One of the beneficiaries is Motorsport UK, British motor racing’s governing body. It will be focusing on increasing female participation in grassroots motorsport and developing new partnerships to reach more communities with high representation from low-income and minority ethnic groups.

Hamilton takes a corner in practice at Silverstone, where he has won eight times in F1.
Hamilton takes a corner in practice at Silverstone, where he has won eight times in F1. Photograph: David Davies/PA

Hamilton has been outspoken about the need for diversity in racing and has emphatically put his money where his mouth is. Alongside the Ignite initiative he has donated £20m to his Mission44 project to promote diversity.

David Richards is a former F1 team principal who has been involved in the sport all his life and is the chair of Motorsport UK. He has known and followed Hamilton since he first made a mark in karting. Richards is astute, thoughtful and above all an enthusiast for improving the sport. Unsurprisingly he has only admiration for Hamilton’s determination to make a difference.

“He’s not just talking about it, he is actually doing something about it,” he said. “Would this have happened without Lewis’s initiative, without the investment by himself and Mercedes Benz? It probably wouldn’t. It takes people to stand up and be counted to make these things happen. It’s all very well having great ideas but you have to follow it up with substance and he has done just that. We will see more female and black participation as a result of it.”

Hamilton has stood up to be counted, especially when he was spurred into action by the Black Lives Matter movement. His vocal demand for F1 to take a stance on racism and equality was crucial in the sport adopting its anti-racist and pro-diversity We Race As One initiative.

His action galvanised other drivers and the sport itself. Yet as he noted, for all that he had endured racist rhetoric the politics-do-not-belong-in-sport brigade felt he was stepping beyond his boundaries, a farcical notion that a man should not express an opinion on the issues that affect him on a personal level.

Richards dismisses those objections and notes that in fact the sport has been enriched by Hamilton’s contribution. “I bet you the very same people that criticise him for what he’s doing would also criticise him for not standing up for these issues if he said nothing,” he said. “He has a platform and he uses it appropriately, he uses it for the inclusion debate and the racism issues and the environment. I applaud him for it. Young people listen to him because of what he has achieved and I am certain he is using that platform very effectively and very appropriately.”

Hamilton’s success has brought the sport to a whole new audience and Silverstone has long been his fiefdom. Of his record 103 F1 victories, eight have been claimed here, ensuring he is the most successful driver at the old airfield. The fans have developed a special relationship with him as he has given them the chance to exult in victory time and time again.

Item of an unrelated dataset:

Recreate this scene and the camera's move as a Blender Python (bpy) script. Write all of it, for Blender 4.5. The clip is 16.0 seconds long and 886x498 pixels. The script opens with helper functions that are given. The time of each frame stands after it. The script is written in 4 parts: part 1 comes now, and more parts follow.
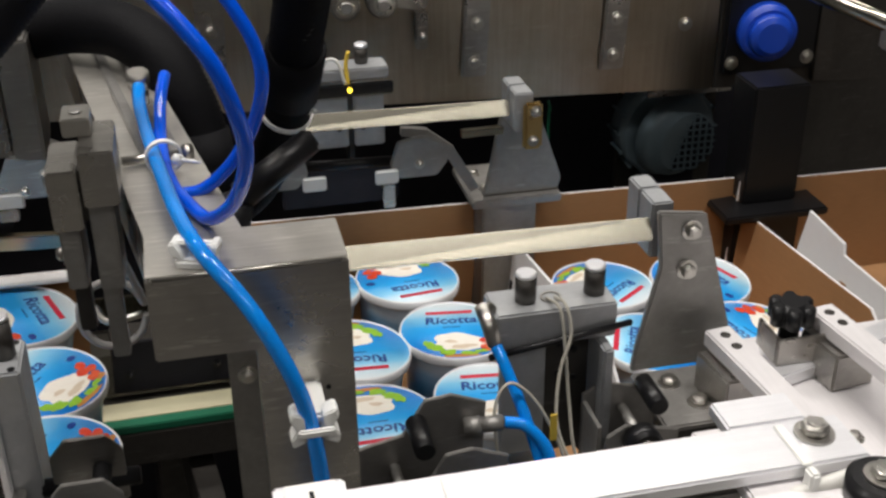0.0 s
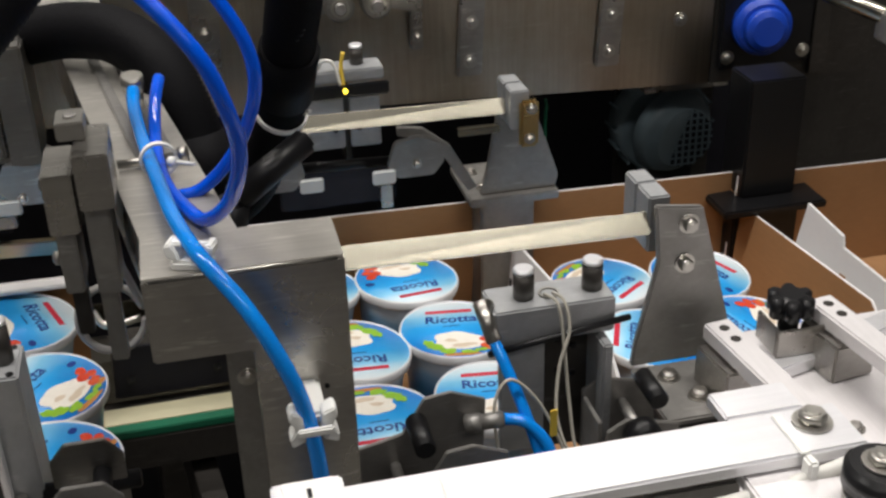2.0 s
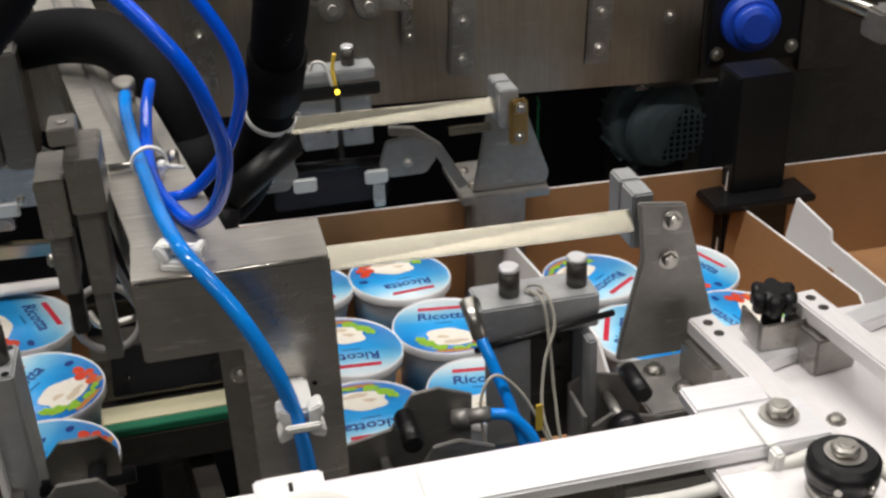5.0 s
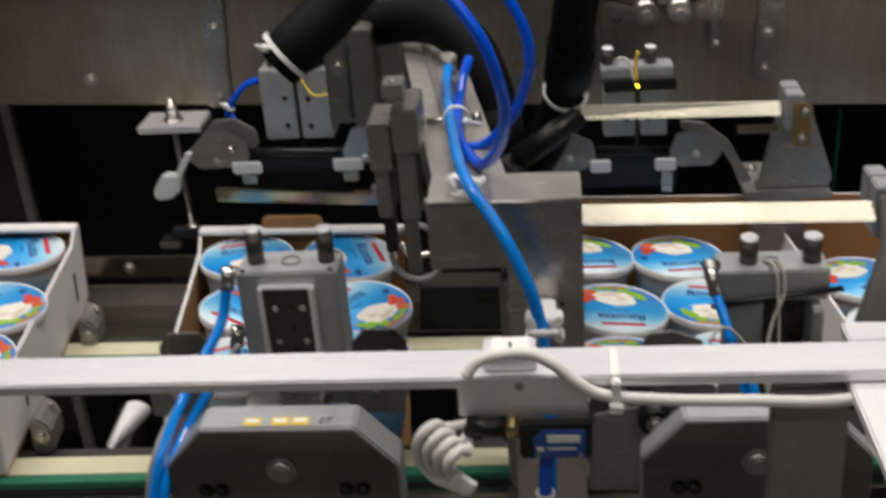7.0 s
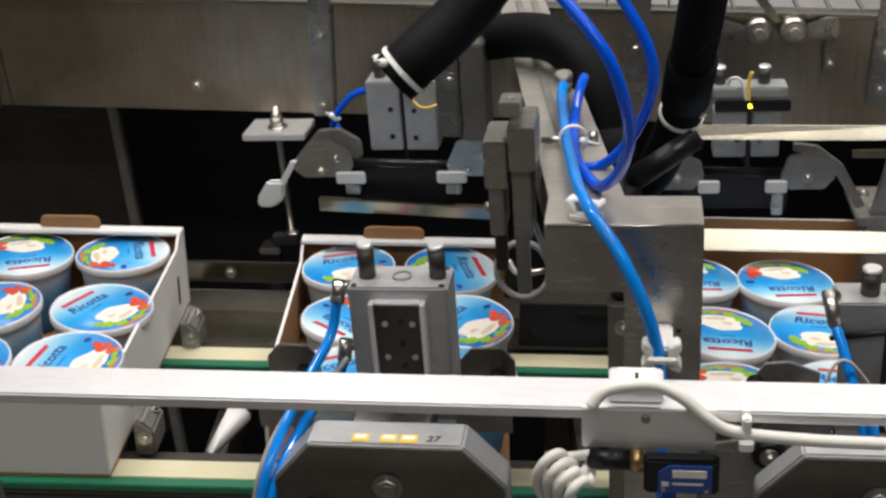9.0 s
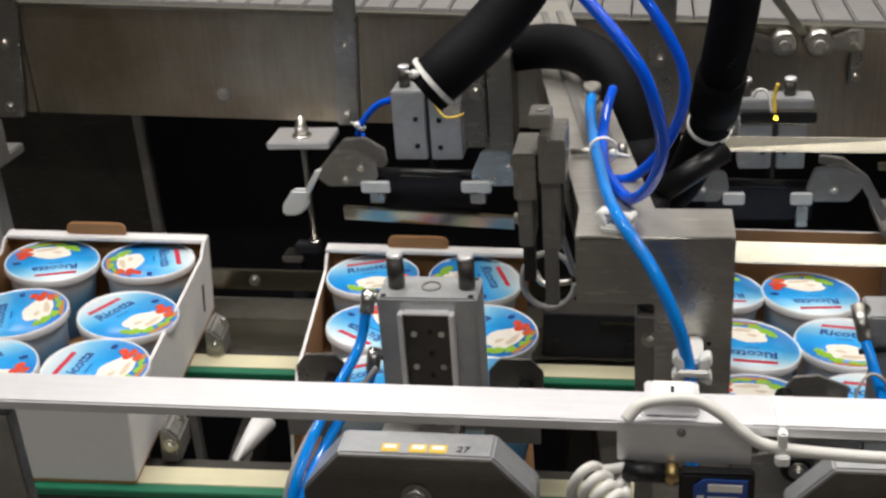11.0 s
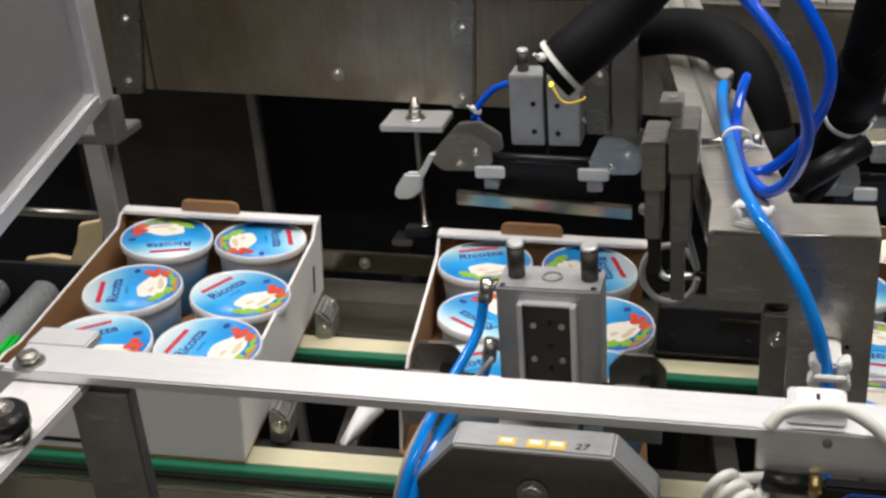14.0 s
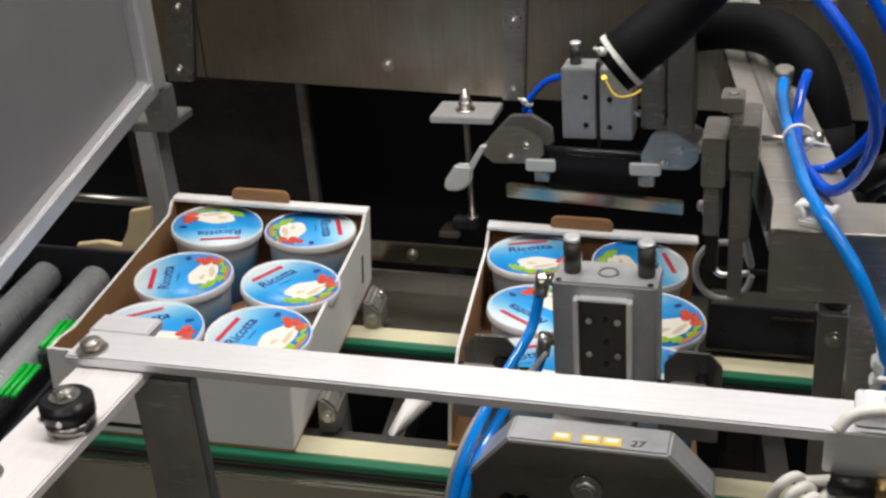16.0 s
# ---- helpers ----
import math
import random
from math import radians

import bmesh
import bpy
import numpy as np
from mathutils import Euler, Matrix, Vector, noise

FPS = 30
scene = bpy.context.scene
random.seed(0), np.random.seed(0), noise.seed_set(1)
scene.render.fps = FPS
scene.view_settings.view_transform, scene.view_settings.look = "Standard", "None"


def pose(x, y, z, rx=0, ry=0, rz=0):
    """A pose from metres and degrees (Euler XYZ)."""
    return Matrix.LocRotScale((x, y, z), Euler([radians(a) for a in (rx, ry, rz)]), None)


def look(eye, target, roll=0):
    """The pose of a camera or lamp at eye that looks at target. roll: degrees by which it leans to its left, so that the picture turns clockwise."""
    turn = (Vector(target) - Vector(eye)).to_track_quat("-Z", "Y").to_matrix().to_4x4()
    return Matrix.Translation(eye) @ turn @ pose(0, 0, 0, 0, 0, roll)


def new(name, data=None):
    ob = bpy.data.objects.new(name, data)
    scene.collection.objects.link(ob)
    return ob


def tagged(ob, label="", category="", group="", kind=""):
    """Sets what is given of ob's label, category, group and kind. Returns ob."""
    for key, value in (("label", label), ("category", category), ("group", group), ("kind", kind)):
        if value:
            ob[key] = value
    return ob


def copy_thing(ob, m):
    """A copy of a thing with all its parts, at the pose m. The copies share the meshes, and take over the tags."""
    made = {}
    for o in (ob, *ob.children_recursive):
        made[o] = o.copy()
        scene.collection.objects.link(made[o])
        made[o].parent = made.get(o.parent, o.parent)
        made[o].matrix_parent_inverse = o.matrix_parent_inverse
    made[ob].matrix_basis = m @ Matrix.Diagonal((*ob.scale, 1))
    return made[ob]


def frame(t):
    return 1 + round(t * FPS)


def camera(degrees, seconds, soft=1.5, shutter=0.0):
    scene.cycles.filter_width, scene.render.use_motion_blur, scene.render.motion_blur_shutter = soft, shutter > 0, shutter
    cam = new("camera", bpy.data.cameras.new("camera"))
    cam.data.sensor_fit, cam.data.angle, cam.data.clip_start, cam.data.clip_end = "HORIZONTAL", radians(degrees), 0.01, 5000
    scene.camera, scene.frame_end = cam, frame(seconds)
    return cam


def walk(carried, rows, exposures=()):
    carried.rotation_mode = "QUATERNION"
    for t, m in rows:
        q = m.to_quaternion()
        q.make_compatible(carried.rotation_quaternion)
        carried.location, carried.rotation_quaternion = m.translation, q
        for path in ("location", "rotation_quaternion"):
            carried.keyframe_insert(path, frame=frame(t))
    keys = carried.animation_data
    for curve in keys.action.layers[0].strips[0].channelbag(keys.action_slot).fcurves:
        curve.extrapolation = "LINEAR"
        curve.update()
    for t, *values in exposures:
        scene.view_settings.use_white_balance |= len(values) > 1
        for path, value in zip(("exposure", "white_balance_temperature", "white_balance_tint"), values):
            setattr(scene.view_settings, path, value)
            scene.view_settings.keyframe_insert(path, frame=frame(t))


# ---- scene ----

Lewis Hamilton is pictured with his dog, Roscoe.
Lewis Hamilton is pictured with his dog, Roscoe. Photograph: Peter Cziborra/Reuters

This weekend it will be an altogether tougher task. Mercedes remain off the pace of Red Bull and Ferrari, their car design has proved difficult to manage and their issues with bouncing a setback to developing and improving their ride. Hamilton is 98 points off the championship leader, Red Bull’s Max Verstappen, and has acknowledged a shot at an eighth title is beyond him this season.

Yet there will be no shortage of effort from the British driver and his team this weekend. Mercedes have brought a raft of upgrades to Silverstone and are hopeful their car will be well suited to the circuit’s smooth track and flowing fast corners. If they are to turn the season round this is their best shot at making a resurgence.

Certainly the seven-times champion does not appear to lack motivation despite this being his 16th season in the sport. Richards believes he is as hungry as ever, even when dealing with one of the most recalcitrant cars of his career, but is convinced his legacy will extend beyond on track.

“I think we will see Lewis Hamilton influencing F1 and motorsport generally for many years to come,” he said. “I hope we can embrace him in a life after F1 to continue doing the good things that he has started already.” For Hamilton, then, the struggle remains but the man is avowedly unbowed. “I’m still here, I’m still standing strong,” he noted pointedly at Silverstone.